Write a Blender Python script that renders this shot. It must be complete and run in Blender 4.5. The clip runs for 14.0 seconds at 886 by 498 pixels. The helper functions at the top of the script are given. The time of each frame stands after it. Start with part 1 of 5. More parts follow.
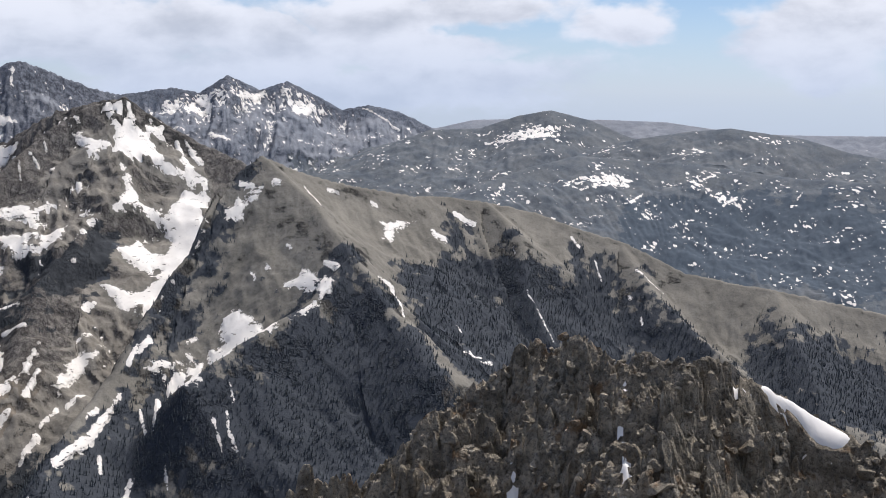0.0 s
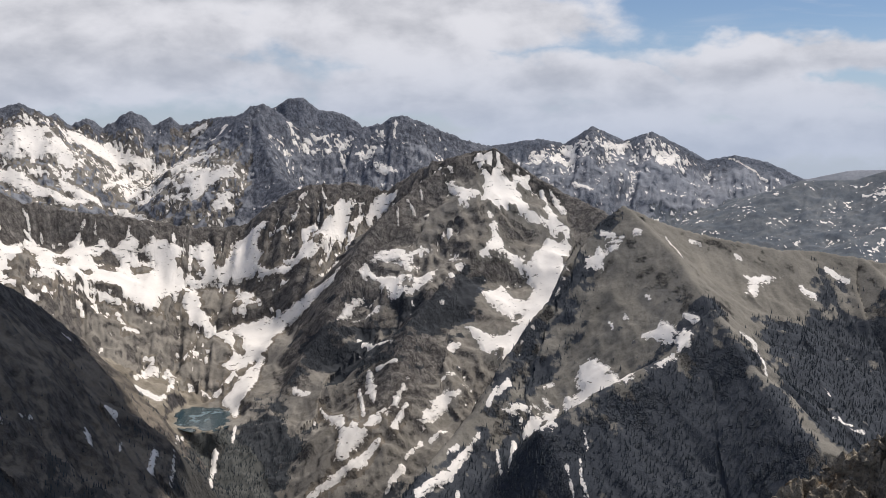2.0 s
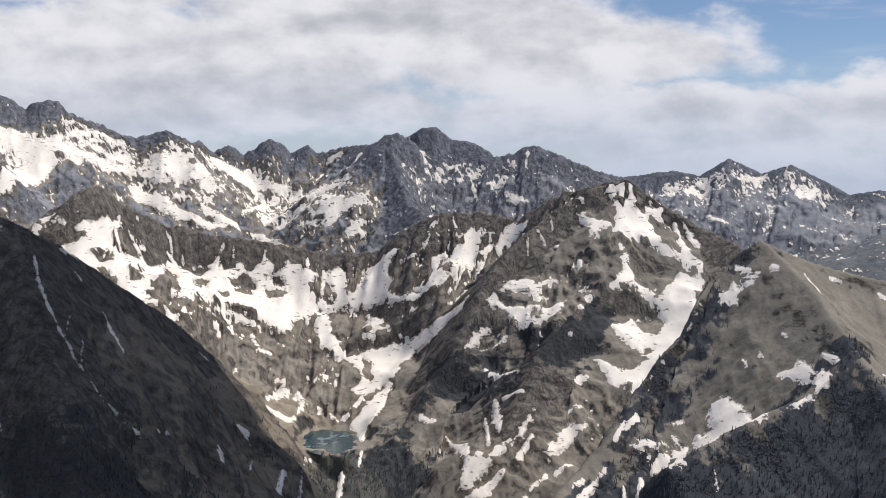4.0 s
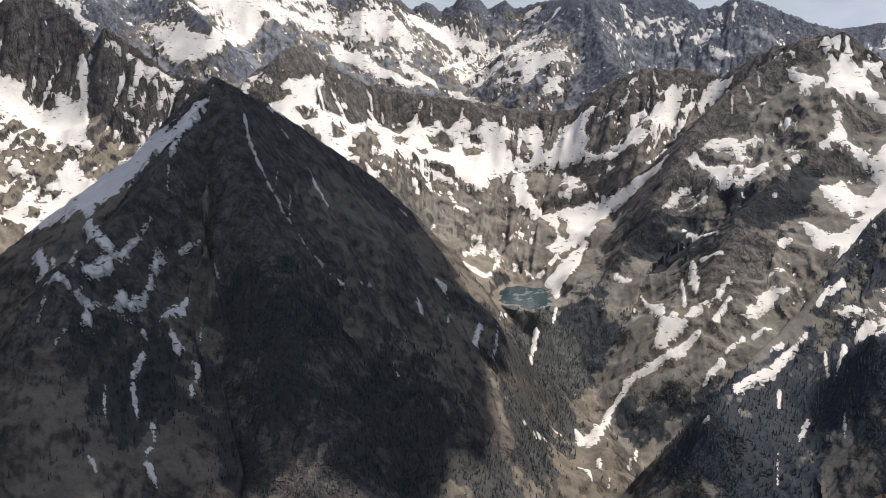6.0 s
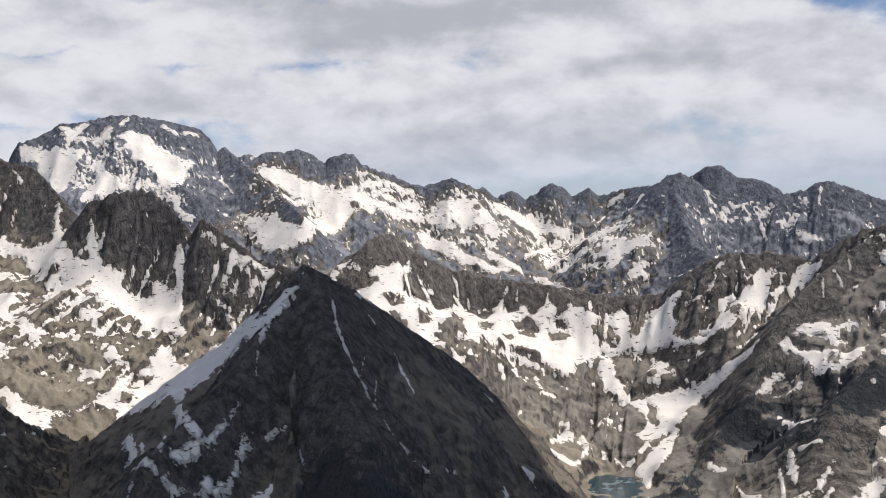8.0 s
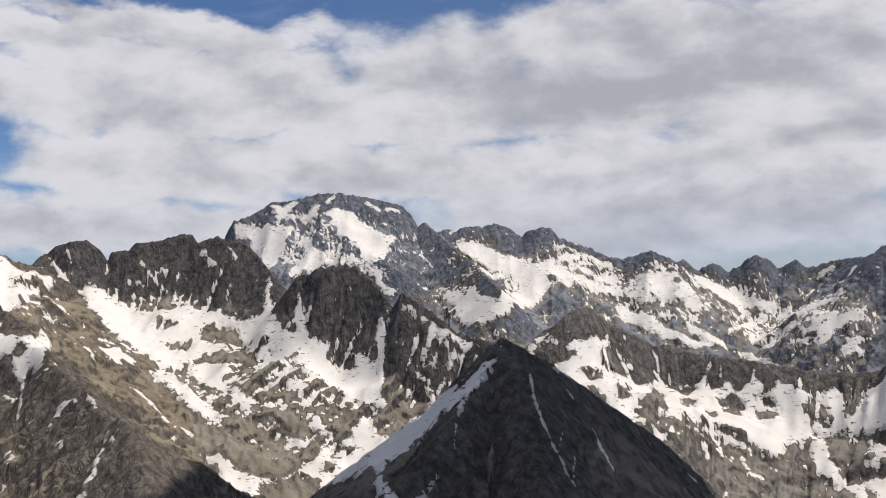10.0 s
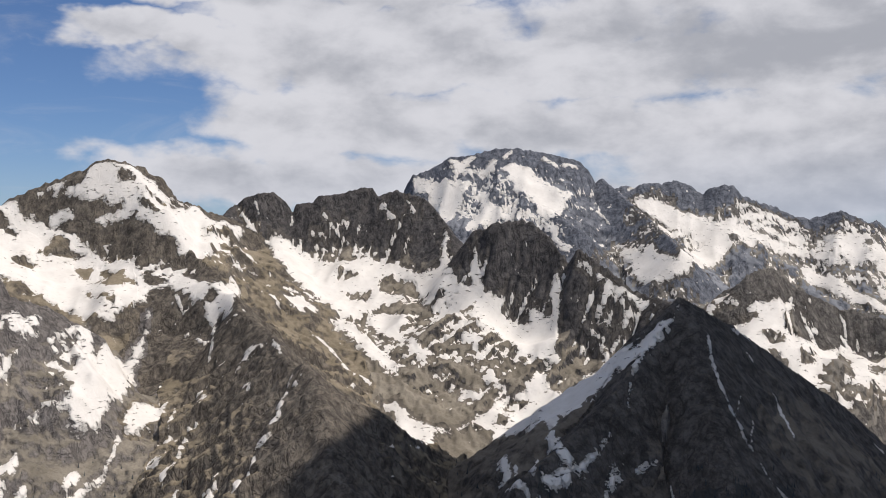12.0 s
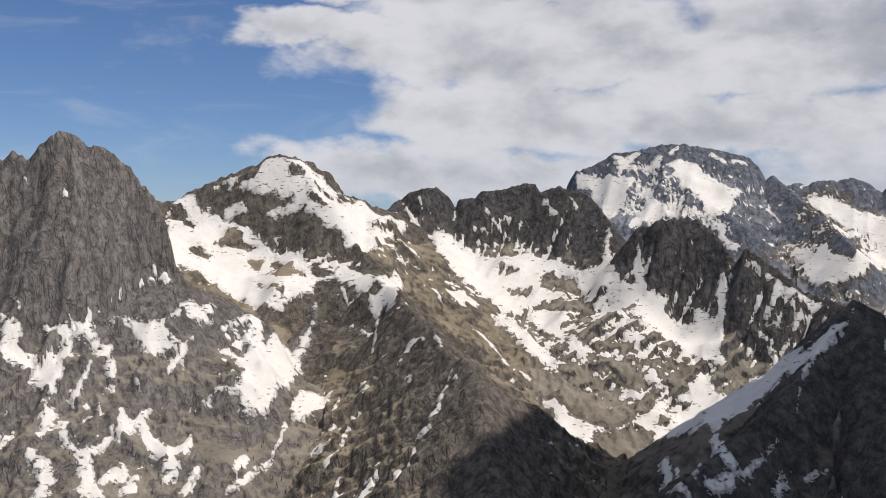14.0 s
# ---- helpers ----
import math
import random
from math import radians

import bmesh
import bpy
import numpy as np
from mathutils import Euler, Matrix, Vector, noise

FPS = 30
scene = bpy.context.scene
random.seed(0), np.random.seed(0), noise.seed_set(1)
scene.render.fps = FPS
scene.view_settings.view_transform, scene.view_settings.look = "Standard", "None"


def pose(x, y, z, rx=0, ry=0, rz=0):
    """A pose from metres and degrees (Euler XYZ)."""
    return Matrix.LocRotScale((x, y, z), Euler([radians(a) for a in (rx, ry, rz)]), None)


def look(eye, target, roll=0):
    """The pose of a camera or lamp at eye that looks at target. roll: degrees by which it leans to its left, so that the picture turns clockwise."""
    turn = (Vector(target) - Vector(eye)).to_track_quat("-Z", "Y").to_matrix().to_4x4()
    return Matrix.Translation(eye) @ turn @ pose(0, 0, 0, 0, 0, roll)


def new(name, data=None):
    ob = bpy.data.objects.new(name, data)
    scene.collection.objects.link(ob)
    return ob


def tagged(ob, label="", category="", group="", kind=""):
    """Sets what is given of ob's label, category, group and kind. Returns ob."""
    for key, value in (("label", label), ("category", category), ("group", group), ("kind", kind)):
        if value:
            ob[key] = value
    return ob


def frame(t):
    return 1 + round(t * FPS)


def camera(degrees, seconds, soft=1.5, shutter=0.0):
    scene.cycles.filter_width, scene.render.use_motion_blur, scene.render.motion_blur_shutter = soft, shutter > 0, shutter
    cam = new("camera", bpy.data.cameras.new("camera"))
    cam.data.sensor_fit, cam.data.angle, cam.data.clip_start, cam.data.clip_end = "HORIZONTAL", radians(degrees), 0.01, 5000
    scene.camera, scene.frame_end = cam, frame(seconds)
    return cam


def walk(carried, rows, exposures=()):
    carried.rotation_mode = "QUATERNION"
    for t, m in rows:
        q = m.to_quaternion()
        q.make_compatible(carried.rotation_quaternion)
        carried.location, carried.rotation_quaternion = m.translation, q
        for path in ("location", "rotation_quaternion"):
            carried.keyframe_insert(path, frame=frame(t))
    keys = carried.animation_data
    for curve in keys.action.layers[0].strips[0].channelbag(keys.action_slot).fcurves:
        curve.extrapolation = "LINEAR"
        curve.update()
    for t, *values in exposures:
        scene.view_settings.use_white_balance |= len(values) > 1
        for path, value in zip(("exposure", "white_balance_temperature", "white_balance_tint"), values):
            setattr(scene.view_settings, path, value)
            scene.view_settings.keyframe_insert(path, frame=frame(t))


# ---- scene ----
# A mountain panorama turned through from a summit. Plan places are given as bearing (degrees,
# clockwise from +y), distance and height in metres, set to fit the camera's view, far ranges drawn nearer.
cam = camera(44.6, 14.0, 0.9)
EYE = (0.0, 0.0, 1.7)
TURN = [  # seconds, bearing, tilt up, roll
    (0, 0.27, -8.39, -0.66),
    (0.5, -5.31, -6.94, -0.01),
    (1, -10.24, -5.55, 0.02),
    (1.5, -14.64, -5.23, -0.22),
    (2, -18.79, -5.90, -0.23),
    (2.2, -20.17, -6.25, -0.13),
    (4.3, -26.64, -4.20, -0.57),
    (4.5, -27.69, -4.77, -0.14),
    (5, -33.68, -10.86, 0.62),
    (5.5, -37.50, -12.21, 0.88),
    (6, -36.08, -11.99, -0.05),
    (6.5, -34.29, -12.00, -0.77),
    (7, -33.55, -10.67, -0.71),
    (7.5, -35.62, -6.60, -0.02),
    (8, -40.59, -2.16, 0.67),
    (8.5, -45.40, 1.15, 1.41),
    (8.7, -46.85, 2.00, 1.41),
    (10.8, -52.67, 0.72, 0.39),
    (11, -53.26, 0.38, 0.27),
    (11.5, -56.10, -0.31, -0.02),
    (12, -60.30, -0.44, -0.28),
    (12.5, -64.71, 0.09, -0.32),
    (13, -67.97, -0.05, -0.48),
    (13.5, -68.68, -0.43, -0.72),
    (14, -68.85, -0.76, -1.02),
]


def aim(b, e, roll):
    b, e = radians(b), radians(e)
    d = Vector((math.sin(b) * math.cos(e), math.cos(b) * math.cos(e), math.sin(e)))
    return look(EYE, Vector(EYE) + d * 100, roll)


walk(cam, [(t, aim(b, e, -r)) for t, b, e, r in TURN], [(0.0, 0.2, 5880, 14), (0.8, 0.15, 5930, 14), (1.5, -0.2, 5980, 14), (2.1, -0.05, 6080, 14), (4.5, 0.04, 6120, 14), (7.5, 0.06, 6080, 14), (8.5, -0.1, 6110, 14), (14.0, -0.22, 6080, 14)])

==

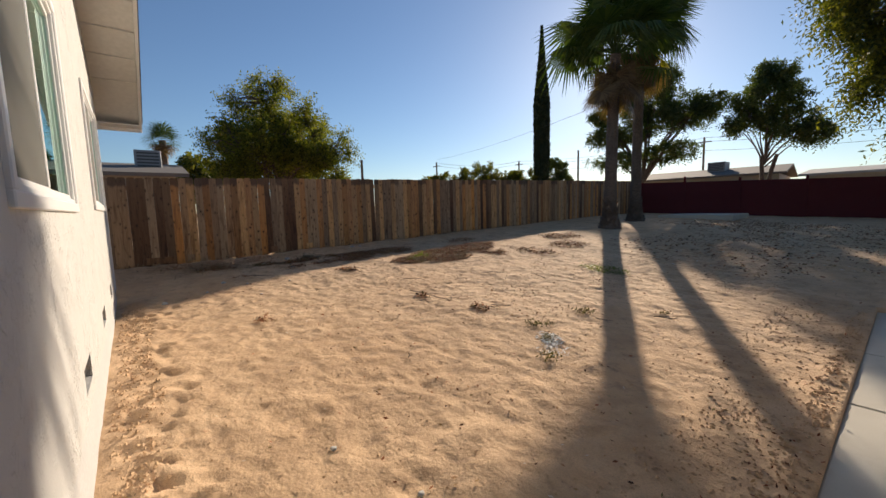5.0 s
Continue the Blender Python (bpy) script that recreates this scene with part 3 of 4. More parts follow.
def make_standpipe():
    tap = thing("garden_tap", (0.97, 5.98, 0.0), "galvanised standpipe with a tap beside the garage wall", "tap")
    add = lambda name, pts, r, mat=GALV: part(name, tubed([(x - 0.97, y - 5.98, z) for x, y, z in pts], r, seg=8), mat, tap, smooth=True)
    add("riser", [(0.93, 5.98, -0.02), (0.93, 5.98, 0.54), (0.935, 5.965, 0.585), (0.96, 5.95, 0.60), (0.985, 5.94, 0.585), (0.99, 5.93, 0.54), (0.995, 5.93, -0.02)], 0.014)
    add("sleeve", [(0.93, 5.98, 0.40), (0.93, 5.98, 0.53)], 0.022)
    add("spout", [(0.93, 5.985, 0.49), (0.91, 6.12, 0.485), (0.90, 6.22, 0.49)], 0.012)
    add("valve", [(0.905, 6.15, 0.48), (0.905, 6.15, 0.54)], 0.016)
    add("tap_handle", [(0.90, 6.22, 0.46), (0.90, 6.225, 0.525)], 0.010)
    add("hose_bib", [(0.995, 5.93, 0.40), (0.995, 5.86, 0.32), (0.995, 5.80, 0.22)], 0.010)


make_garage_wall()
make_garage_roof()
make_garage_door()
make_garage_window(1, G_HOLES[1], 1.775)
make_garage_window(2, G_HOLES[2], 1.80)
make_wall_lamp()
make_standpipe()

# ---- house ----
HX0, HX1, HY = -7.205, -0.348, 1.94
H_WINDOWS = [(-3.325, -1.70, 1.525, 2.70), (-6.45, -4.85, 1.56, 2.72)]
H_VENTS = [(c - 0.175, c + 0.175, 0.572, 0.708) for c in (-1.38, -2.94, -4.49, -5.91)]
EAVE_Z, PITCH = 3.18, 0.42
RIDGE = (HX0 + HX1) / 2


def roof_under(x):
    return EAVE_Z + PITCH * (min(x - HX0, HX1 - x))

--

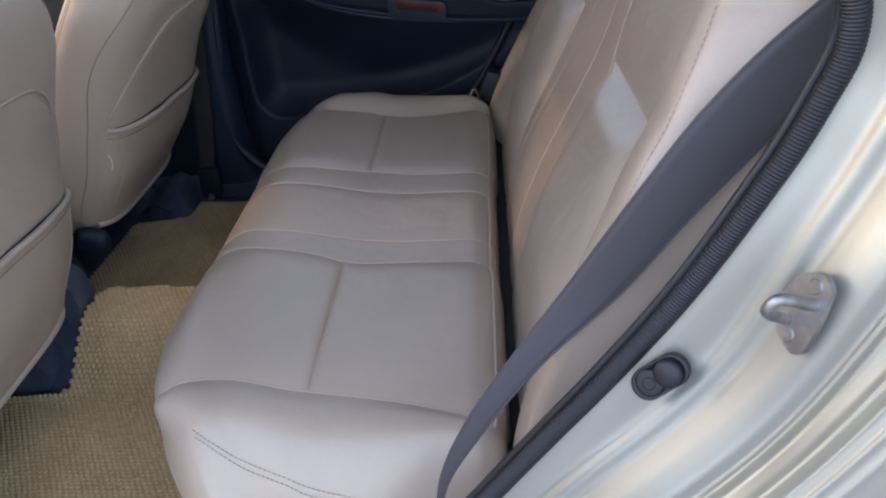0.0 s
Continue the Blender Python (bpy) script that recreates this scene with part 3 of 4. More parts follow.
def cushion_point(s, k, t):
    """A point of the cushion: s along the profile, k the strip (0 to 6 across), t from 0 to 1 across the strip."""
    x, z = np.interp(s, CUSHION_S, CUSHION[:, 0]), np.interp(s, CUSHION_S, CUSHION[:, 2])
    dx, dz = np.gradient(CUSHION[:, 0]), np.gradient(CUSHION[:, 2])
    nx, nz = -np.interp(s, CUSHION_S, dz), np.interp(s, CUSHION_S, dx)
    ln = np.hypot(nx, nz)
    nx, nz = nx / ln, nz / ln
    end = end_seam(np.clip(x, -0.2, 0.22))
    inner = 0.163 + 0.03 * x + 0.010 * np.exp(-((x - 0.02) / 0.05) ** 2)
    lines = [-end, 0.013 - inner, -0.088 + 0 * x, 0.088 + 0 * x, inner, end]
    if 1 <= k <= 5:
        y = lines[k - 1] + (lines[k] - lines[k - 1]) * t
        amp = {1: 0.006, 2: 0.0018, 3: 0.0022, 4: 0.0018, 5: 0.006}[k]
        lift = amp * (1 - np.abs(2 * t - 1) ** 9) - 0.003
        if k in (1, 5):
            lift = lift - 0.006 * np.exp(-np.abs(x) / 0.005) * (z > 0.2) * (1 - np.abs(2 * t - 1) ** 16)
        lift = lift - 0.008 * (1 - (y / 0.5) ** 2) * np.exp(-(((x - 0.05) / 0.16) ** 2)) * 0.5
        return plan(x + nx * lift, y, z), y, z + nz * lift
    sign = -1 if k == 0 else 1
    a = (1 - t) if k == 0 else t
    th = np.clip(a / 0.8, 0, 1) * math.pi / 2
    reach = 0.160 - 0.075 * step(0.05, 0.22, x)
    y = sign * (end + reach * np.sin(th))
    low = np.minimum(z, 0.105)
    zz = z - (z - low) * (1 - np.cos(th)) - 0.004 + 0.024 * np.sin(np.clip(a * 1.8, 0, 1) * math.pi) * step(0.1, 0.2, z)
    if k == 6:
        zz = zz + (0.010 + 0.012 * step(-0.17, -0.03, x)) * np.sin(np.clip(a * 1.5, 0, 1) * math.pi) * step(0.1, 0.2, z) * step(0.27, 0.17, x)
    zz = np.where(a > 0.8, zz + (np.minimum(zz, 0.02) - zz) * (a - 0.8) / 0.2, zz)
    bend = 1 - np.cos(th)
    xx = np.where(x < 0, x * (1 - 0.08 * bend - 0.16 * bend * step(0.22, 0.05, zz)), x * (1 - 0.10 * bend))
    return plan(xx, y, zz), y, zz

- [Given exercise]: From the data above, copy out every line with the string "exposures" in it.

- [Reply]:
def walk(carried, rows, exposures=()):
    for t, *values in exposures:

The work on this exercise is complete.